Eric H. Cline | |
---|---|
Born | September 1, 1960 |
Nationality | American |
Alma mater | Dartmouth College; Yale University; University of Pennsylvania |
Known for | Excavations and field work at Tel Megiddo and Tel Kabri |
Scientific career | |
Fields | Archaeology |
Institutions | George Washington University |
Website | cnelc |
Eric H. Cline (born September 1, 1960) is an American author, historian, archaeologist, and professor of ancient history and archaeology at The George Washington University (GWU) in Washington, D.C., where he is Professor of Classics and Anthropology and the former Chair of the Department of Classical and Near Eastern Languages and Civilizations,[1] as well as Director of the GWU Capitol Archaeological Institute.[2] He is also the advisor for the undergraduate archaeology majors, for which he was awarded the GWU Award for "Excellence in Undergraduate Departmental Advising" (2006).[1] Cline served as co-editor of the Bulletin of the American Schools of Oriental Research along with Christopher Rollston from 2014–2020.[3][4]

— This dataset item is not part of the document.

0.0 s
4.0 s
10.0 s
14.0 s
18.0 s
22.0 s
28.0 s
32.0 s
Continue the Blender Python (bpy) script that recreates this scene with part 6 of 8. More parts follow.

Cline received his B.A. in Classical Archaeology at Dartmouth College in 1982 and his M.A. in Near Eastern Languages and Literatures at Yale University in 1984.[1]

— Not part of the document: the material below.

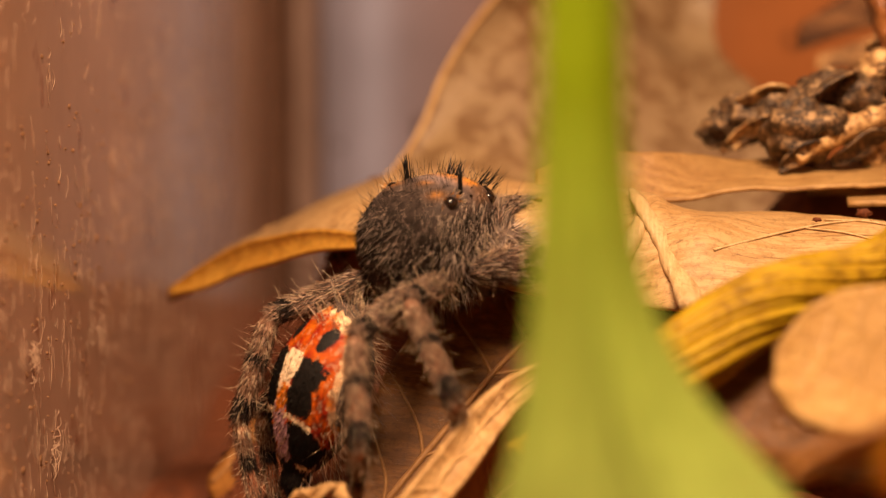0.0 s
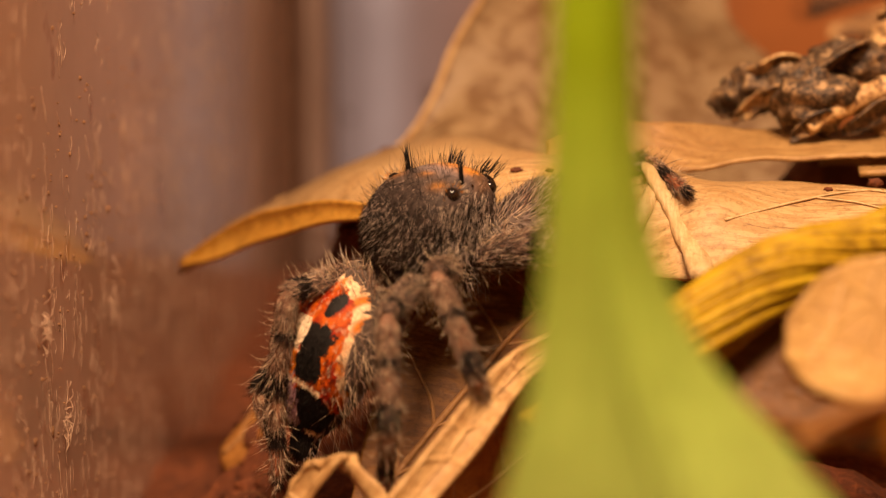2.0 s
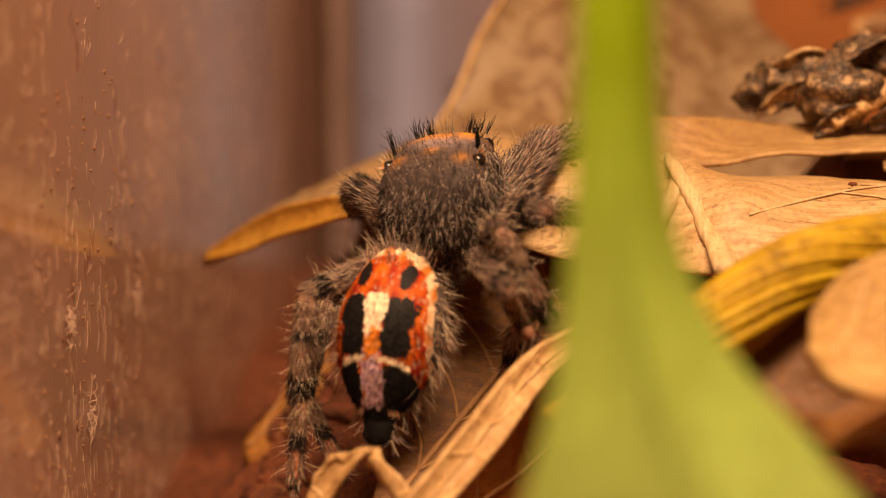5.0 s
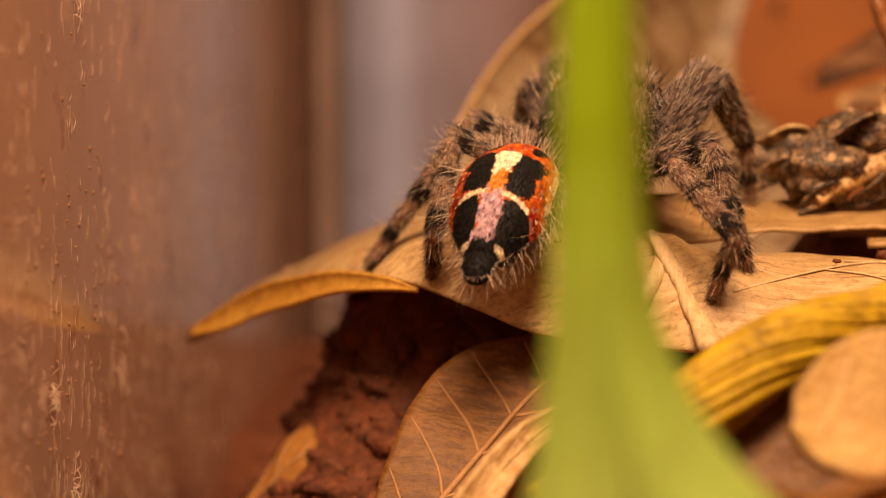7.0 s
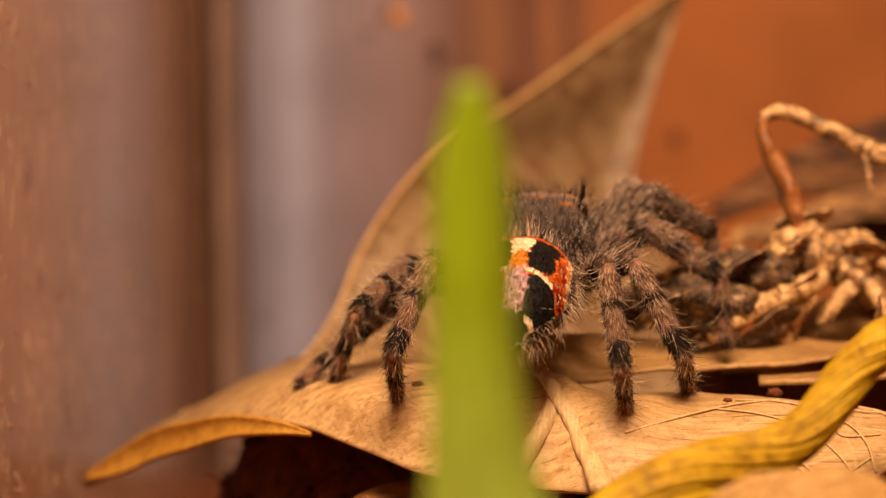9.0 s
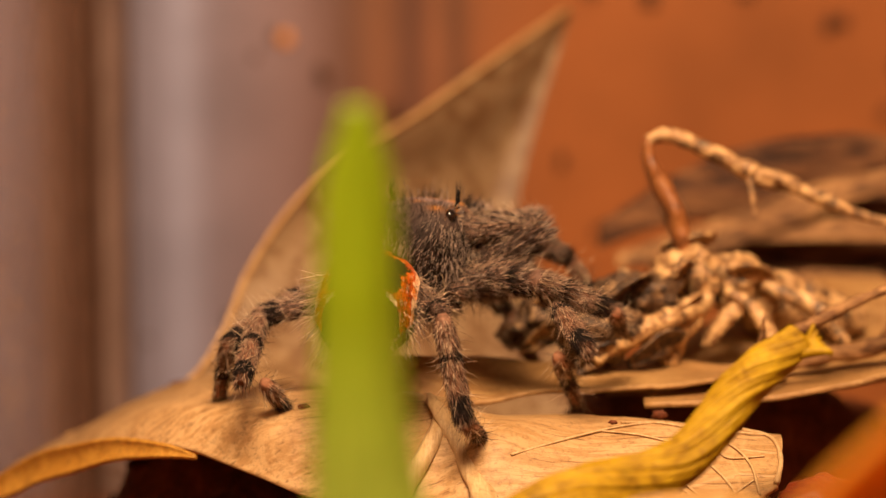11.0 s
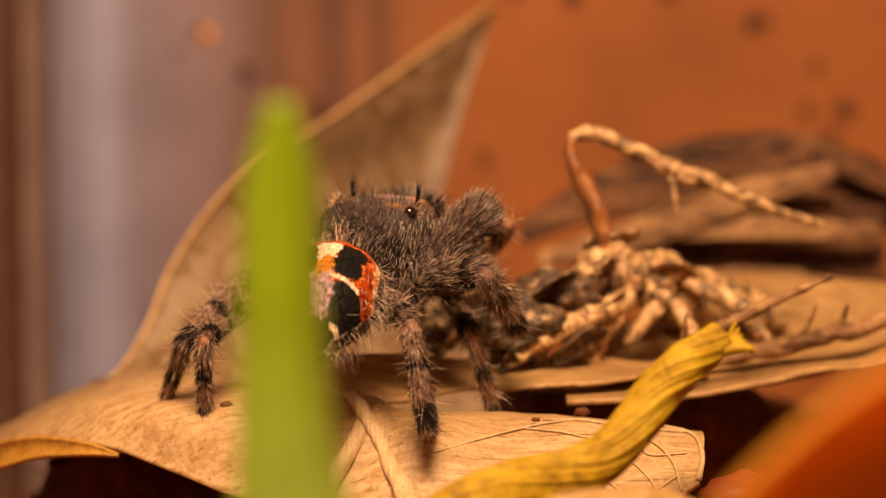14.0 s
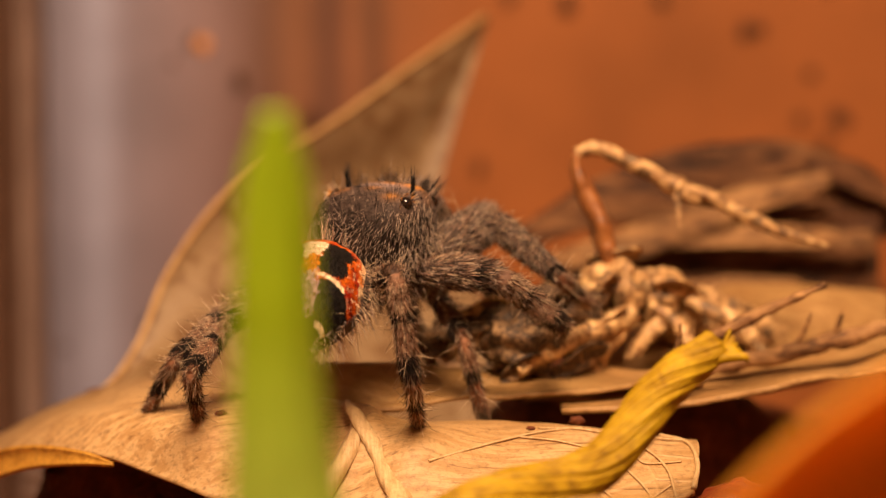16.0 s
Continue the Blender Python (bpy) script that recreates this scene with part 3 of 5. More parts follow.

He was awarded a Fulbright scholarship (Greece) in 1989 and in 1991 received his Ph.D. in Ancient History from the University of Pennsylvania.[1]
He has served as a Trustee and Board Member (in addition to holding various other offices) for both the Archaeological Institute of America and the American Schools of Oriental Research.[1]

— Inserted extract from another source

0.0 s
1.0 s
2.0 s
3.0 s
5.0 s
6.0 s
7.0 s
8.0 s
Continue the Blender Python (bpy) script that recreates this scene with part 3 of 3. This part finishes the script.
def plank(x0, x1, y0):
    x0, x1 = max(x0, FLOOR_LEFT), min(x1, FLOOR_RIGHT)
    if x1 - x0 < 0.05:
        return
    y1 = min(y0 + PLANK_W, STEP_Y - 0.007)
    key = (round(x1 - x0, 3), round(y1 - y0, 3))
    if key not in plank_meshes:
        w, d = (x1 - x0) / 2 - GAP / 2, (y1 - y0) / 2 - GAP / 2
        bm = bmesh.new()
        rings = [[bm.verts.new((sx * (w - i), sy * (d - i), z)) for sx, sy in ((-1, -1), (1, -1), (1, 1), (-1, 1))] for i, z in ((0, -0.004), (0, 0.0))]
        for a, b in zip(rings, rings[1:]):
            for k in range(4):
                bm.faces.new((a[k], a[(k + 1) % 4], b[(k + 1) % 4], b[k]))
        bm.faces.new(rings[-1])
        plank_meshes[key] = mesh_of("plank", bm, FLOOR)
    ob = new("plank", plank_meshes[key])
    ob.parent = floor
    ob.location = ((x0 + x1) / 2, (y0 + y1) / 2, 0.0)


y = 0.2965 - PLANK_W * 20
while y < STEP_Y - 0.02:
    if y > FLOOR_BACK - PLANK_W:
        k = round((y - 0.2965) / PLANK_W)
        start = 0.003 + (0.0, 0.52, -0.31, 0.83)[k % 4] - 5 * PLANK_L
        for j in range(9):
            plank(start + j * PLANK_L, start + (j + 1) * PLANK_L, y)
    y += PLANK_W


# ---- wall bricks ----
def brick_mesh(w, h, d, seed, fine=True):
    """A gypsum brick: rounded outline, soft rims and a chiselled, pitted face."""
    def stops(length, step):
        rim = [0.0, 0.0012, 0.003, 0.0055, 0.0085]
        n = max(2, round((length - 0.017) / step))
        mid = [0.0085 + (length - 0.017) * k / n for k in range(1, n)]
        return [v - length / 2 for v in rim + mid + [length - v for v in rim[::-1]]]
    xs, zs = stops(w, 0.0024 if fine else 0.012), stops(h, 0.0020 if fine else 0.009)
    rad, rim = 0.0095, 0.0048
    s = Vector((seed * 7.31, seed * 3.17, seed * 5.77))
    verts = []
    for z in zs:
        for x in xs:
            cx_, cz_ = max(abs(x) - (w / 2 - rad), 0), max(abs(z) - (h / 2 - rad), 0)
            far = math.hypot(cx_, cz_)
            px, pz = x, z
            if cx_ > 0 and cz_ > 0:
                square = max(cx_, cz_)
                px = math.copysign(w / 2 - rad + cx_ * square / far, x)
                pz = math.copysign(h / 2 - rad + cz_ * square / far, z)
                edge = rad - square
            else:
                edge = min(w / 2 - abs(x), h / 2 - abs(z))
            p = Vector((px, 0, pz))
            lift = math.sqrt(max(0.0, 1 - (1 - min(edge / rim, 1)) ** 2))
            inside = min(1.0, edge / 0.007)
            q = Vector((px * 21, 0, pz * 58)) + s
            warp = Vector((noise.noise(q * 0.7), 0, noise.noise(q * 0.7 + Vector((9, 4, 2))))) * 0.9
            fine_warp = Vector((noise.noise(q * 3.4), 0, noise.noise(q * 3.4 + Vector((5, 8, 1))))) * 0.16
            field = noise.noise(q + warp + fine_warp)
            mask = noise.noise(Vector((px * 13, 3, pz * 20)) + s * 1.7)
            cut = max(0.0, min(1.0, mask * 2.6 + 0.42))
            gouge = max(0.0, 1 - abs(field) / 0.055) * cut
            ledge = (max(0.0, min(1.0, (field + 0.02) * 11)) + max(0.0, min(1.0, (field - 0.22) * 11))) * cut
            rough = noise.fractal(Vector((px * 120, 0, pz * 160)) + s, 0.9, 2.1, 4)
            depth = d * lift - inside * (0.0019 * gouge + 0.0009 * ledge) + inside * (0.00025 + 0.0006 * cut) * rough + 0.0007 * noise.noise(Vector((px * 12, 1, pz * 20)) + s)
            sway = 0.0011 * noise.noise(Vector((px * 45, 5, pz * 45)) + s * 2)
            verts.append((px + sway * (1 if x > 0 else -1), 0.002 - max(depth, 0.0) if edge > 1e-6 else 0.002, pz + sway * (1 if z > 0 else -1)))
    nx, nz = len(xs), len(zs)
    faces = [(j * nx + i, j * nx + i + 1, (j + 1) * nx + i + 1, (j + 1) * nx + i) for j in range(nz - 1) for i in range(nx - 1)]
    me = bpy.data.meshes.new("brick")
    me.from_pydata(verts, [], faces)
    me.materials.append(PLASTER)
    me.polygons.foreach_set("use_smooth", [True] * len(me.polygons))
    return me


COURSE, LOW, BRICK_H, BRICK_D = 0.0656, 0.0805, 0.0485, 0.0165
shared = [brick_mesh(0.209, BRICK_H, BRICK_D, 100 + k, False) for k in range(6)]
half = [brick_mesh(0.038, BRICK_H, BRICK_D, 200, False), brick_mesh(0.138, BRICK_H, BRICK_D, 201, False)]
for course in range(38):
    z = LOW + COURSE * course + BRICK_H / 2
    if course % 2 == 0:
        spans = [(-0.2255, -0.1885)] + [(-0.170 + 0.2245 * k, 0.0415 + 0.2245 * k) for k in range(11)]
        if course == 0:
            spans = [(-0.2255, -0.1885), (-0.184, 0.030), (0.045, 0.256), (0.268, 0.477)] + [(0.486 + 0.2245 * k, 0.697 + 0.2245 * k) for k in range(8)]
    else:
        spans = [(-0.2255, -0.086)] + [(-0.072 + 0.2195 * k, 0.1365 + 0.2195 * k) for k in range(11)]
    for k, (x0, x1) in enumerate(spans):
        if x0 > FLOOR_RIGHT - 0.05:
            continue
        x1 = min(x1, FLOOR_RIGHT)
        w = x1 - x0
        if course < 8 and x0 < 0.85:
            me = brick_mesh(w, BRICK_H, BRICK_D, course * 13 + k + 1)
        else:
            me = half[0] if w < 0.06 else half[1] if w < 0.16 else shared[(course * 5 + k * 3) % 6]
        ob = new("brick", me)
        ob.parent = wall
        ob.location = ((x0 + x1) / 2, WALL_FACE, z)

Cline is an active field archaeologist with more than 30 seasons of excavation and survey experience in Israel, Egypt, Jordan, Cyprus, Greece, Crete, and the United States, including ten seasons at the site of Megiddo (biblical Armageddon) in Israel, from which he has retired after serving as Co-Director with Israel Finkelstein of Tel Aviv University.[1][5] He is currently Co-Director, with Assaf Yasur-Landau of the University of Haifa, of the renewed excavations at Tel Kabri, Israel, which have been conducted since 2005.[6] Discoveries by Cline and his team include the Near East's oldest wine cellar.[7]
Considered for a Pulitzer Prize (2014), Cline has won awards for his books six times—he is a two-time winner of the American Schools of Oriental Research "Nancy Lapp Popular Book Award" (2014 and 2018)[8] and a three-time winner of the Biblical Archaeology Society's "Best Popular Book on Archaeology" Award (2001, 2009, and 2011);[9] in addition, a volume that he co-edited won the 2019 G. Ernest Wright Award from the American Schools of Oriental Research.[10] He has also won both national and local teaching awards, including the national "Excellence in Undergraduate Teaching" Award from the Archaeological Institute of America (2005) and the GWU "Morton Bender Excellence in Undergraduate Teaching" Award (2004).[1] In addition, he has received the two highest awards given at GWU: one for teaching, the "Oscar and Shoshana Trachtenberg Award for Teaching Excellence" (2012),[11] and the other for scholarly research, the "Oscar and Shoshana Trachtenberg Award for Faculty Scholarship" (2011).[12] He is the first faculty member in GWU history to have won both awards. He has been nominated three times for the CASE US Professor of the Year (2008, 2009, and 2012). In May 2015, he was awarded an honorary doctorate from Muhlenberg College.[13] In July 2015, he was named a member of the inaugural class of NEH Public Scholars, receiving the award for his book project entitled Digging Up Armageddon: The Search for the Lost City of Solomon, which was published by Princeton University Press in March 2020.[14] In Fall 2018, Cline was named an honorary member of the world's first Archaeology fraternity, Delta Iota Gamma ("DIG").[15] Cline was named a Getty Scholar for the 2020-21 academic year, but postponed until Fall 2021 because of the pandemic.[16]
Cline is the author or editor of 20 books.[1] Many have been translated, into a total of 19 languages,[citation needed] including French, German, Italian, Dutch, Spanish, Portuguese, Greek, Arabic, Turkish, Korean, Chinese (both Simplified and Traditional), Japanese, Russian, Czech, Serbian, Bulgarian, Polish, and Hungarian. His books include:
Cline has appeared in numerous television documentaries for ABC News, the National Geographic Channel, the Discovery Channel, the BBC, PBS, and the History Channel.[1]